Causes of back pain

A smaller group of pain problems are caused by tumours, infections, or as a result of an accident.

However, most pain is caused by the ageing (degeneration) of different parts of the spine.

Pain is classified into somatic - when different tissues of the back are painful: muscles, vertebrae, joints, intervertebral discs; and neurogenic - when the pain is caused by pressure or damage of the nerves. Often, it is the combination of both.

From a time-wise point of view, the first tissue affected during life are the intervertebral discs, whose ageing or protrusion triggers degenerative changes. A protrusion/swelling of a disc can compress the nerves and cause radicular pain. When a disc looses its thickness, a reduction in the nerve openings can occur and the compression of nerve roots can be even greater.

The degeneration of a disc is accompanied by changes in the bone marrow of the neighbouring discs, which is also considered as a possible source of pain. The segment of the neighbouring vertebrae and disc can often become unstable, the vertebrae perform unnatural movements in relation to each other, and a new type of pain appears.
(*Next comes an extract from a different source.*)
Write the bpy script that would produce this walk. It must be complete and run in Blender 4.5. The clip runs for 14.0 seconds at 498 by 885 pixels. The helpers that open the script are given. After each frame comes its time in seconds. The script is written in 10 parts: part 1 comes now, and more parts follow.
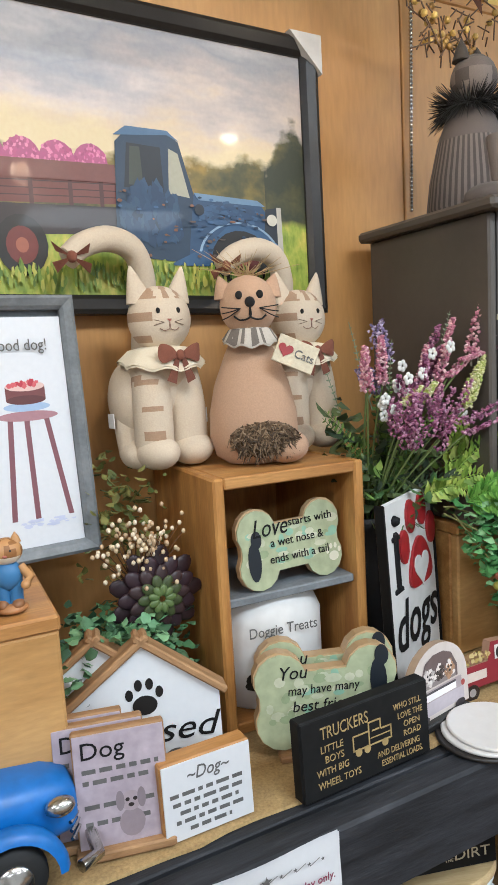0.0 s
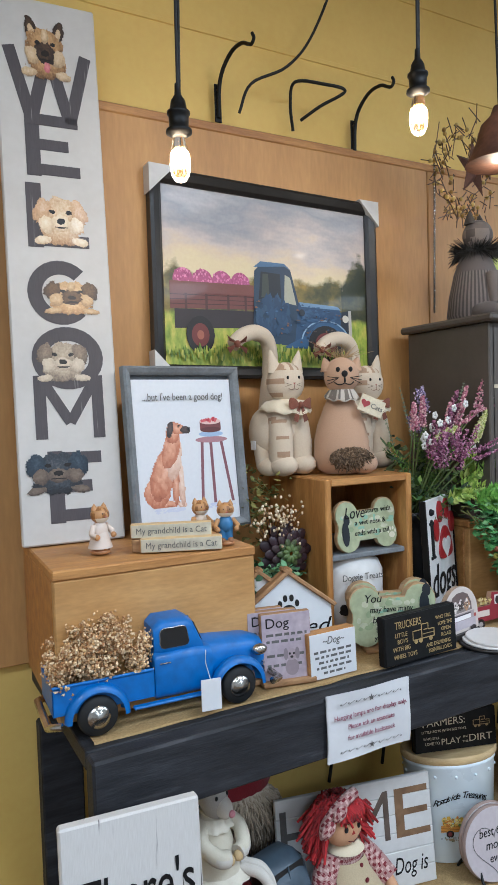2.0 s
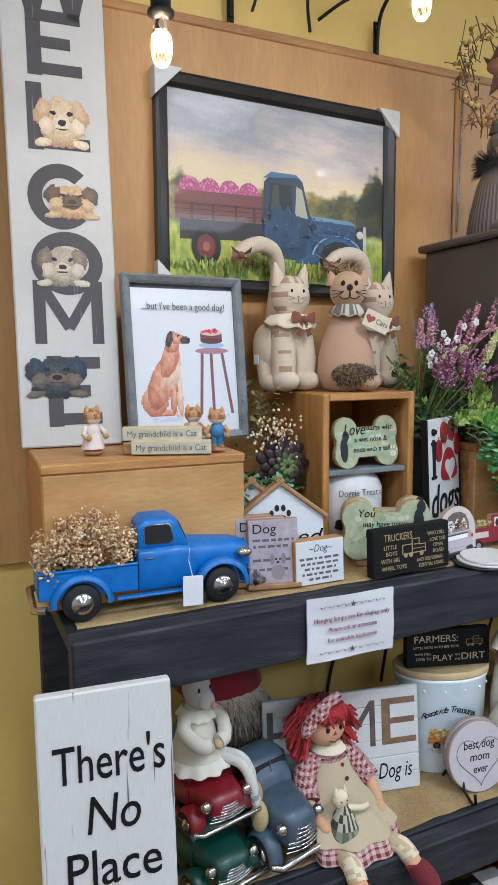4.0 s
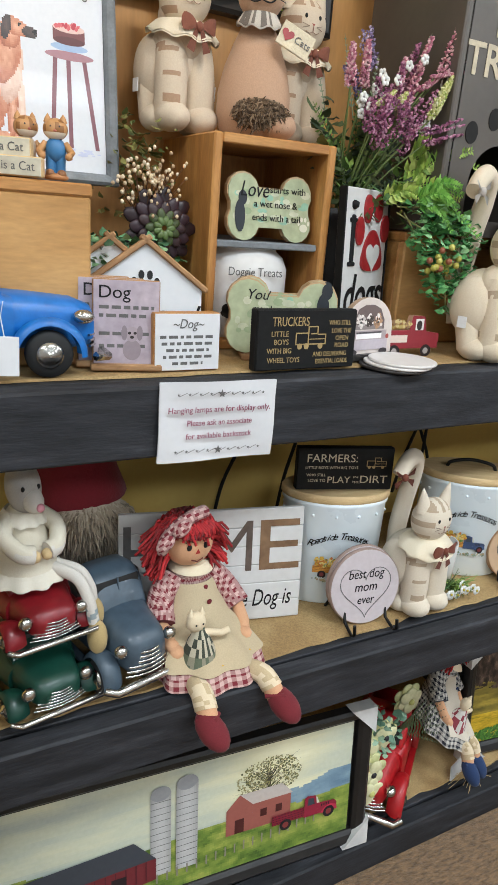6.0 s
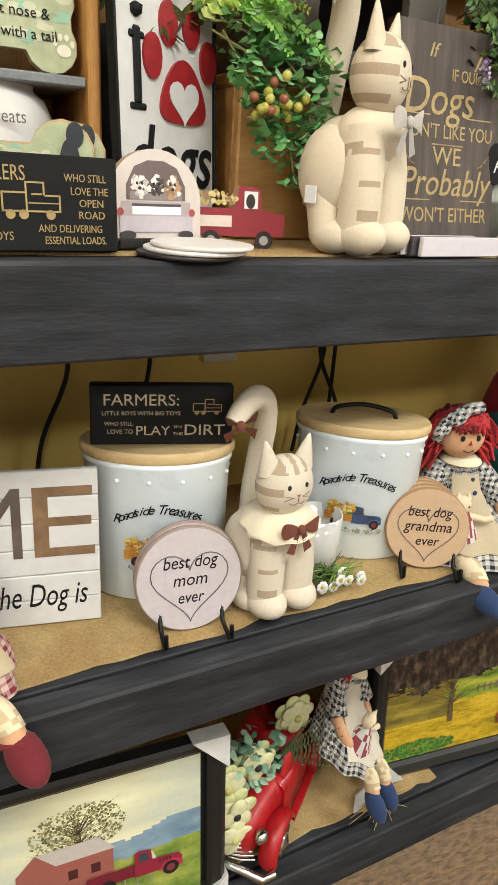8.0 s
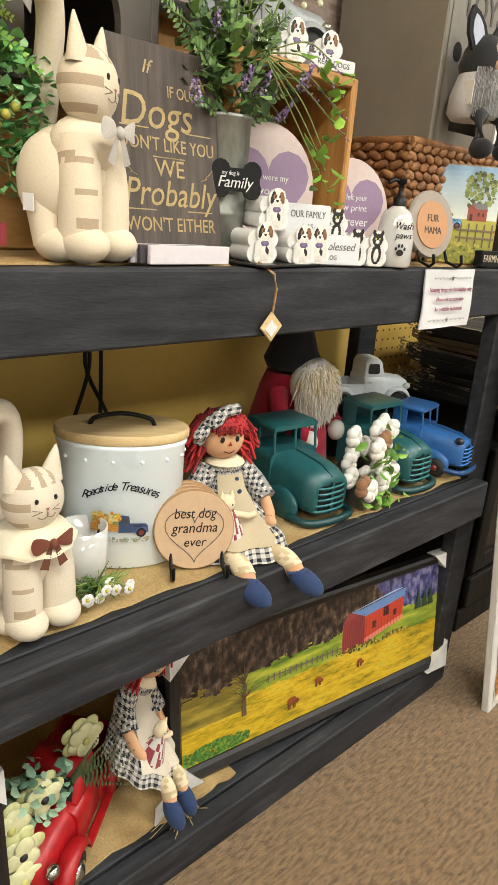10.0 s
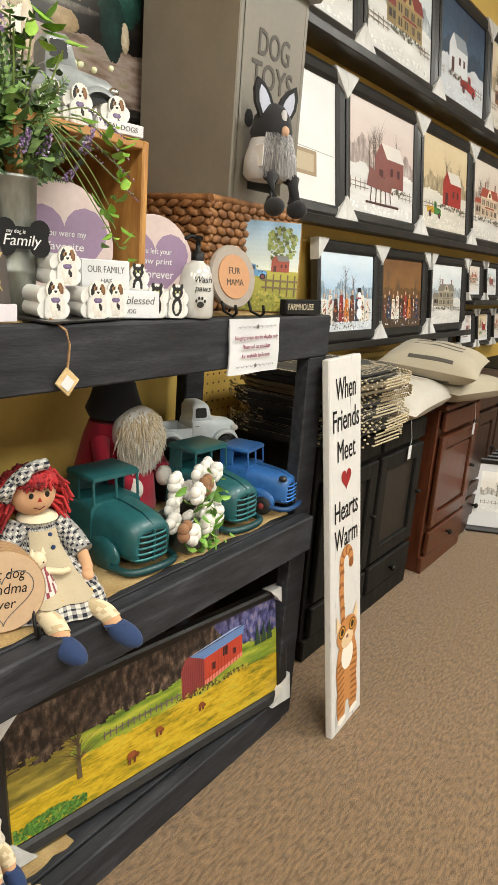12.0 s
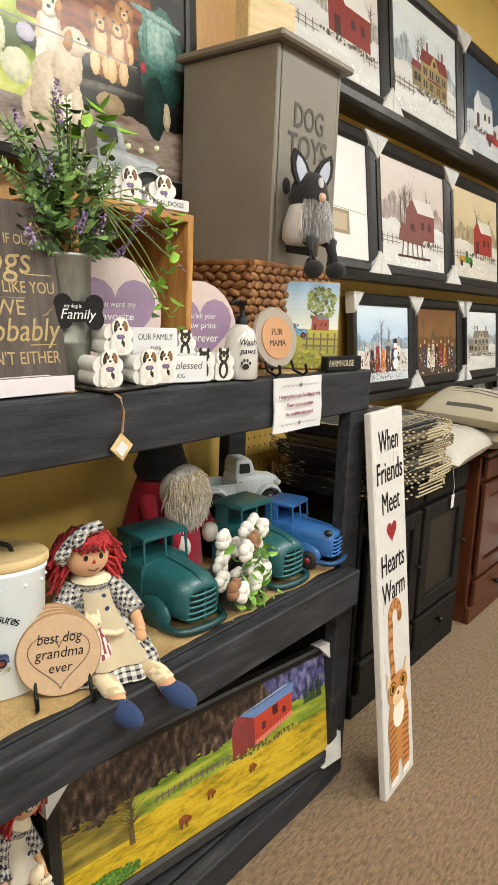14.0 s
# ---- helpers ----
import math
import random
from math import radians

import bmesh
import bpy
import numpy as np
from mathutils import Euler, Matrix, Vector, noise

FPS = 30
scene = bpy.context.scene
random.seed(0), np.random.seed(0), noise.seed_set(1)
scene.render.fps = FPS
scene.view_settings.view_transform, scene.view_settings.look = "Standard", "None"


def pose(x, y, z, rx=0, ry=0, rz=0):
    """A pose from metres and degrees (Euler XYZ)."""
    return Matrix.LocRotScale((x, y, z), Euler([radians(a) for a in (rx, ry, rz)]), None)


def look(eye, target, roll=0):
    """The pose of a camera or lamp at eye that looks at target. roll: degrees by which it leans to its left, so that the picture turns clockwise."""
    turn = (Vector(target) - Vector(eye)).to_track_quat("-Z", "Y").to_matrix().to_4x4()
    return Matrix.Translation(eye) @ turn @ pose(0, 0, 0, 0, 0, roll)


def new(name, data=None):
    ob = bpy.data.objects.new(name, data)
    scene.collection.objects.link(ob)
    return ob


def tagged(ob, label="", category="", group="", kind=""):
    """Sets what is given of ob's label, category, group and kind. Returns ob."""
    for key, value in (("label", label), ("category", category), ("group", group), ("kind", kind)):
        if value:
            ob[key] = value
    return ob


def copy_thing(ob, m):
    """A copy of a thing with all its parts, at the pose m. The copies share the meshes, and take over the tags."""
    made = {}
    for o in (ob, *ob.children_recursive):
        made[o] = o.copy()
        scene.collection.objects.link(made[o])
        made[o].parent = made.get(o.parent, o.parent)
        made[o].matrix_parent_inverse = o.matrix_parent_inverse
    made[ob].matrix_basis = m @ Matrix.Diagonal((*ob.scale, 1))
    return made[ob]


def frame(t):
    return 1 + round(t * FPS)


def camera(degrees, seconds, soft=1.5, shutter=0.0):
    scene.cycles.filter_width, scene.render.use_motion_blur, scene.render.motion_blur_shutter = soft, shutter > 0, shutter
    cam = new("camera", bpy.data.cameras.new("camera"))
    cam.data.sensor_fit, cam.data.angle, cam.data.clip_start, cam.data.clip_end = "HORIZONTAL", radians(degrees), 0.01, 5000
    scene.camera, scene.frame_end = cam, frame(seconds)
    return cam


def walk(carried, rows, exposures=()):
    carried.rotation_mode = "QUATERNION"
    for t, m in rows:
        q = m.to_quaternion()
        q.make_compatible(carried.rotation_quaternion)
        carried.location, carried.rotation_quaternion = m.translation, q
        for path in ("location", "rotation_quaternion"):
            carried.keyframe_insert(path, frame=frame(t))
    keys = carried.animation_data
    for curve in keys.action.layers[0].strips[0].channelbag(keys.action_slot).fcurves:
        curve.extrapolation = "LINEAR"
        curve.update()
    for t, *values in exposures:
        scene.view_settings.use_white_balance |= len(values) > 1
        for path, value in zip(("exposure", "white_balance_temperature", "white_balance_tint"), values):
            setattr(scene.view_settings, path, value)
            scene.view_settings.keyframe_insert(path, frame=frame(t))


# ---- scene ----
cam = camera(40.3, 14.0)
PATH = [
    (0, (-0.108, -0.569, 1.717), (0.805, 1.192, 1.463), -3.2),
    (0.5, (-0.214, -0.69, 1.73), (0.67, 1.099, 1.598), -2.5),
    (1, (-0.343, -0.81, 1.734), (0.527, 0.989, 1.658), -1.5),
    (1.5, (-0.52, -0.906, 1.714), (0.438, 0.847, 1.628), -2.2),
    (2, (-0.585, -0.974, 1.71), (0.368, 0.782, 1.621), -1.8),
    (2.2, (-0.587, -0.981, 1.714), (0.351, 0.783, 1.618), -1.5),
    (4.3, (-0.473, -1.03, 1.61), (0.344, 0.768, 1.296), -0.1),
    (4.5, (-0.455, -1.029, 1.59), (0.371, 0.755, 1.222), -0.0),
    (5, (-0.397, -1.036, 1.546), (0.438, 0.717, 1.066), 0.6),
    (5.5, (-0.339, -0.987, 1.485), (0.451, 0.751, 0.889), 1.7),
    (6, (-0.255, -0.868, 1.442), (0.669, 0.784, 0.797), 4.6),
    (6.5, (-0.197, -0.792, 1.429), (0.776, 0.835, 0.79), 6.3),
    (7, (-0.032, -0.74, 1.385), (0.871, 0.93, 0.756), 5.4),
    (7.5, (0.14, -0.697, 1.342), (1.056, 0.941, 0.651), 5.8),
    (8, (0.219, -0.709, 1.295), (1.106, 0.925, 0.557), 3.8),
    (8.5, (0.273, -0.741, 1.28), (1.23, 0.844, 0.524), 3.3),
    (8.7, (0.269, -0.729, 1.28), (1.314, 0.796, 0.516), 3.7),
    (10.8, (0.33, -0.824, 1.306), (1.732, 0.478, 0.725), 4.6),
    (11, (0.338, -0.833, 1.313), (1.773, 0.441, 0.748), 4.6),
    (11.5, (0.357, -0.854, 1.317), (1.89, 0.317, 0.791), 4.6),
    (12, (0.363, -0.87, 1.319), (1.951, 0.232, 0.805), 4.4),
    (12.5, (0.365, -0.873, 1.324), (1.971, 0.21, 0.825), 3.7),
    (13, (0.363, -0.866, 1.327), (1.95, 0.259, 0.859), 2.7),
    (13.5, (0.355, -0.861, 1.333), (1.928, 0.293, 0.892), 2.4),
    (14, (0.334, -0.856, 1.344), (1.882, 0.349, 0.959), 2.3),
]
walk(cam, [(t, look(eye, target, roll)) for t, eye, target, roll in PATH], [(0.0, 0.0, 5600, 10), (0.6, -0.087, 5430, 10), (2.0, -0.29, 5250, 10), (5.0, -0.12, 5280, 10), (5.5, -0.05, 5520, 10), (6.3, 0.05, 5950, 10), (7.5, 0.2, 6500, 10), (11.0, 0.4, 6850, 10), (14.0, 0.35, 6800, 10)])

# ---- world and light ----
world = bpy.data.worlds.new("world")
scene.world = world
world.use_nodes = True
world.node_tree.nodes["Background"].inputs[0].default_value = (1.0, 0.95, 0.88, 1)
world.node_tree.nodes["Background"].inputs[1].default_value = 0.02


def area_lamp(name, x, y, z, sx, sy, watts, colour):
    d = bpy.data.lights.new(name, "AREA")
    d.shape, d.size, d.size_y, d.energy, d.color = "RECTANGLE", sx, sy, watts, colour
    ob = new(name, d)
    ob.matrix_world = pose(x, y, z)
    return ob


# fluorescent ceiling panels of the shop
PANELS = [(-1.6, -1.5), (0.6, -1.5), (2.8, -1.5), (5.0, -1.5), (-1.0, -3.6), (1.6, -3.6), (4.2, -3.6)]
for px_, py_ in PANELS:
    area_lamp("ceiling_panel_lamp", px_, py_, 3.02, 1.15, 0.55, 38, (0.96, 1.0, 0.97))


# ---- materials ----
def rgb(h):
    """Linear colour from a display hex value."""
    c = [int(h[i:i + 2], 16) / 255 for i in (0, 2, 4)]
    return tuple(v / 12.92 if v < 0.04045 else ((v + 0.055) / 1.055) ** 2.4 for v in c)


def mat(name, col, rough=0.6, metal=0.0, col2=None, scale=12.0, fine=90.0, bump=0.15, stretch=(1, 1, 1), coat=0.0, contrast=(0.35, 0.7), dist=0.002, fine_mix=0.25, sheen=0.0, spec=0.5):
    m = bpy.data.materials.new(name)
    m.use_nodes = True
    n, k = m.node_tree.nodes, m.node_tree.links
    b = n["Principled BSDF"]
    b.inputs["Roughness"].default_value, b.inputs["Metallic"].default_value = rough, metal
    b.inputs["Coat Weight"].default_value = coat
    b.inputs["Sheen Weight"].default_value = sheen
    b.inputs["Specular IOR Level"].default_value = spec
    col2 = col2 or tuple(c * 0.78 for c in col)
    tc, mp = n.new("ShaderNodeTexCoord"), n.new("ShaderNodeMapping")
    mp.inputs["Scale"].default_value = stretch
    k.new(tc.outputs["Object"], mp.inputs[0])
    a, f = n.new("ShaderNodeTexNoise"), n.new("ShaderNodeTexNoise")
    a.inputs["Scale"].default_value, a.inputs["Detail"].default_value = scale, 5
    f.inputs["Scale"].default_value, f.inputs["Detail"].default_value = fine, 3
    k.new(mp.outputs[0], a.inputs[0])
    k.new(mp.outputs[0], f.inputs[0])
    r = n.new("ShaderNodeValToRGB")
    r.color_ramp.elements[0].position, r.color_ramp.elements[1].position = contrast
    r.color_ramp.elements[0].color, r.color_ramp.elements[1].color = (*col2, 1), (*col, 1)
    k.new(a.outputs["Fac"], r.inputs[0])
    x = n.new("ShaderNodeMix")
    x.data_type, x.blend_type = "RGBA", "OVERLAY"
    x.inputs[0].default_value = fine_mix
    k.new(r.outputs[0], x.inputs[6])
    k.new(f.outputs["Fac"], x.inputs[7])
    k.new(x.outputs[2], b.inputs["Base Color"])
    rr = n.new("ShaderNodeMapRange")
    rr.inputs["To Min"].default_value, rr.inputs["To Max"].default_value = max(0.02, rough - 0.12), min(1, rough + 0.12)
    k.new(a.outputs["Fac"], rr.inputs["Value"])
    k.new(rr.outputs[0], b.inputs["Roughness"])
    bp = n.new("ShaderNodeBump")
    bp.inputs["Strength"].default_value, bp.inputs["Distance"].default_value = bump, dist
    k.new(f.outputs["Fac"], bp.inputs["Height"])
    k.new(bp.outputs[0], b.inputs["Normal"])
    return m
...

If the frontal weight-bearing system of the spine, composed of the discs and the bodies of vertebrae is disrupted, in a matter of time, the weight load is transferred to the dorsal system - the facet joints, which are subjected to arthritis and could be another source of pain.

Painful muscle spasms accompany most of the back pain problems.

Back pain can be present even if there is not proven source of it.

This happens in central pain (with a defect in the processing of pain in the brain), during stress and psychological problems or in some cases of infections.